Collaboration, planning and development on the Kansas Wetlands Education Center began in 2003, after KDWP received a $2 million grant for facility construction from the Kansas Department of Transportation, through funds from the federal Transportation Equity Act for the 21st Century (TEA-21). Under the direction of Dr. Edward H. Hammond, FHSU president, and Mike Hayden, KDWP secretary, a variety of partners joined forces to begin planning the facility. Representatives from local governments, including Barton County, Barton County Community College, Great Bend, Hoisington, Claflin and Ellinwood participated in early planning and discussion. Kansas Department of Commerce, The Nature Conservancy and the Kansas Wildscape Foundation lent support as well. Representatives from KDWP, FHSU, The Nature Conservancy, Great Bend and Barton County appointed representatives to serve on planning teams to develop building and exhibit design recommendations. Gov. Kathleen Sebelius joined a variety of local and state citizens Oct. 27, 2006, for a groundbreaking ceremony.

Designed by Manhattan architects Bowman Bowman and Novick, the 11,246-square-foot, crescent-shaped Kansas Wetlands Education Center features an expansive wall of glass looking out on the world-famous marsh. Exhibit design and construction was by Chase Studio of Missouri, which has developed nature center exhibits and displays around the world.
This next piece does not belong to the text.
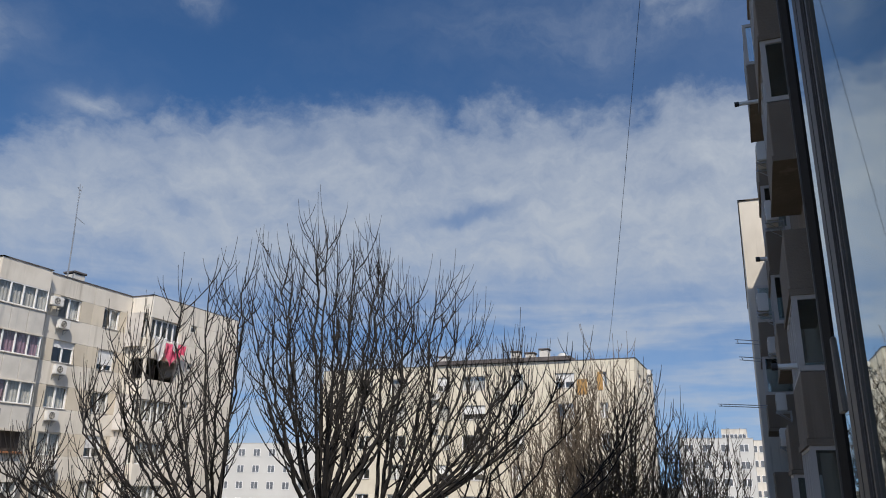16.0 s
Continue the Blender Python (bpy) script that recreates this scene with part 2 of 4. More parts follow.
PLASTER = material("white_render", (0.66, 0.612, 0.575), 0.9, vary=0.07, scale=0.5, bump=0.012, stain=(0.43, 0.395, 0.365), stain_amount=0.42, spots=(0.665, 0.625, 0.59))
CREAM = material("cream_panel", (0.64, 0.597, 0.525), 0.9, vary=0.05, scale=0.8, bump=0.012, stain=(0.40, 0.365, 0.31), stain_amount=0.55, random_tint=0.06)
TAN = material("tan_panel", (0.555, 0.495, 0.40), 0.9, vary=0.06, scale=0.8, bump=0.012, stain=(0.42, 0.36, 0.28), stain_amount=0.35, random_tint=0.07)
JOINT = material("panel_joint", (0.52, 0.48, 0.42), 0.95, vary=0.15)
PINK = material("pink_mortar", (0.46, 0.35, 0.315), 0.92, vary=0.1, scale=2.5)
BLUSH = material("pinkish_render", (0.64, 0.545, 0.49), 0.9, vary=0.05, scale=1.0, stain=(0.48, 0.41, 0.36), stain_amount=0.4)
GREYPANEL = material("grey_cement_board", (0.55, 0.525, 0.48), 0.88, vary=0.08, scale=1.4, stain=(0.36, 0.36, 0.35), stain_amount=0.55)
COPING = material("dark_metal_coping", (0.11, 0.095, 0.09), 0.6, 0.2, vary=0.2)
ROOFING = material("bitumen_roofing", (0.07, 0.07, 0.075), 0.95, vary=0.25)
PVC = material("white_pvc", (0.76, 0.755, 0.74), 0.45, vary=0.03, bump=0)
SILL = material("grey_painted_sill", (0.46, 0.44, 0.42), 0.6, vary=0.08, bump=0)
BROWNFRAME = material("brown_window_frame", (0.075, 0.05, 0.04), 0.5, vary=0.15, bump=0)
INTERIOR = material("dim_room", (0.50, 0.47, 0.44), 0.95, vary=0.3, scale=0.9, bump=0)
CURTAIN = material("pale_curtain", (0.62, 0.59, 0.56), 0.95, vary=0.1, scale=3, bump=0, random_tint=0.2)
BLUECURTAIN = material("blue_curtain", (0.08, 0.15, 0.36), 0.95, vary=0.15, scale=3, bump=0)
MAUVE = material("mauve_curtain", (0.33, 0.20, 0.26), 0.95, vary=0.15, scale=3, bump=0)
BLIND = material("white_roller_shutter", (0.72, 0.72, 0.71), 0.6, vary=0.03, bump=0)
GLASS = glass_material("window_glass")
BLUEGLASS = glass_material("bluish_glass", (0.72, 0.82, 0.86))
ACWHITE = material("air_conditioner_white", (0.63, 0.62, 0.595), 0.5, vary=0.05, bump=0)
DARK = material("dark_plastic", (0.03, 0.03, 0.032), 0.55, vary=0.2, bump=0)
STEEL = material("galvanised_steel", (0.36, 0.37, 0.38), 0.45, 0.7, vary=0.15)
DARKSTEEL = material("dark_steel", (0.10, 0.105, 0.115), 0.5, 0.5, vary=0.2)
ANTENNA = material("antenna_shell", (0.47, 0.47, 0.455), 0.5, vary=0.05, bump=0)
CABLE = material("black_cable", (0.025, 0.025, 0.025), 0.7, vary=0.2, bump=0)
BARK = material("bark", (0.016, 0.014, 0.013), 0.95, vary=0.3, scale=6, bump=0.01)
OCHRE = material("ochre_cloth", (0.42, 0.25, 0.09), 0.9, vary=0.25, scale=4, bump=0.004)
PALEBARK = material("pale_bark", (0.115, 0.092, 0.07), 0.95, vary=0.4, scale=6, bump=0.01)
SEED = material("dry_seed_clusters", (0.045, 0.03, 0.025), 0.95, vary=0.3, scale=8, bump=0)
GROUND = material("asphalt_and_dry_grass", (0.10, 0.095, 0.075), 0.95, vary=0.3, scale=0.15, bump=0.03, spots=(0.055, 0.055, 0.055))
CLOTHPINK = material("pink_cloth", (0.80, 0.15, 0.27), 0.9, vary=0.08, scale=4, bump=0)
CLOTHWHITE = material("white_cloth", (0.80, 0.80, 0.80), 0.9, vary=0.05, scale=4, bump=0)
GREENTRIM = material("green_painted_trim", (0.26, 0.40, 0.27), 0.7, vary=0.15, bump=0)
YELLOW = material("yellow_strip", (0.62, 0.62, 0.12), 0.7, vary=0.1, bump=0)
RED = material("rusty_red_paint", (0.27, 0.12, 0.055), 0.7, vary=0.25, scale=5)
ORANGE = material("rusty_orange_paint", (0.42, 0.22, 0.09), 0.6, vary=0.1, bump=0)
BLUESHEET = material("pale_blue_sheet", (0.42, 0.52, 0.62), 0.4, 0.2, vary=0.08)
FARCREAM = material("yellowish_cream_panel", (0.63, 0.58, 0.47), 0.9, vary=0.05, scale=0.8, stain=(0.42, 0.37, 0.29), stain_amount=0.4, random_tint=0.05)
FARWHITE = material("far_white_render", (0.56, 0.55, 0.52), 0.9, vary=0.05, scale=0.2)
# base colour lowered to carry the shade on the viewpoint building's front
SHADEPANEL = material("shade_darkened_render", (0.175, 0.142, 0.108), 0.92, vary=0.1, scale=0.8, stain=(0.25, 0.21, 0.17), stain_amount=0.6)
DIMPANE = material("far_window_pane", (0.15, 0.16, 0.175), 0.25, vary=0.2, bump=0)
DARKPROFILE = material("dark_aluminium_profile", (0.02, 0.019, 0.018), 0.9, 0.0, vary=0.15, bump=0, spec=0.05)
GREYPROFILE = material("grey_aluminium_profile", (0.10, 0.093, 0.086), 0.55, 0.0, vary=0.2, bump=0, spec=0.25)
# canopy's rusty colour, also used as painted shade inside open balconies
RUST_AND_SHADE = material("dark_rust_and_recess_shade", (0.045, 0.035, 0.03), 0.75, 0.2, vary=0.35, scale=2.0, spots=(0.09, 0.05, 0.03))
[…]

The Koch Wetlands Exhibit includes a large wall panel with a map of Cheyenne Bottoms and its features, up-to-date information on seasonal wildlife activity on the marsh, and management activities under way. Other design elements include a topographic depiction of the marsh and its natural communities; welded steel, life-sized sculptures of birds that frequent the area; and a historical interpretation display that illustrates tools, weapons, gear and other accessories used by human visitors to Cheyenne Bottoms throughout history. In addition, three-dimensional, interactive exhibits will illustrate the rich variety of plants and animals common in marshes, along with displays depicting the various types of wetlands found in Kansas, from the playas common in western Kansas to the flooded timber marshes of eastern Kansas.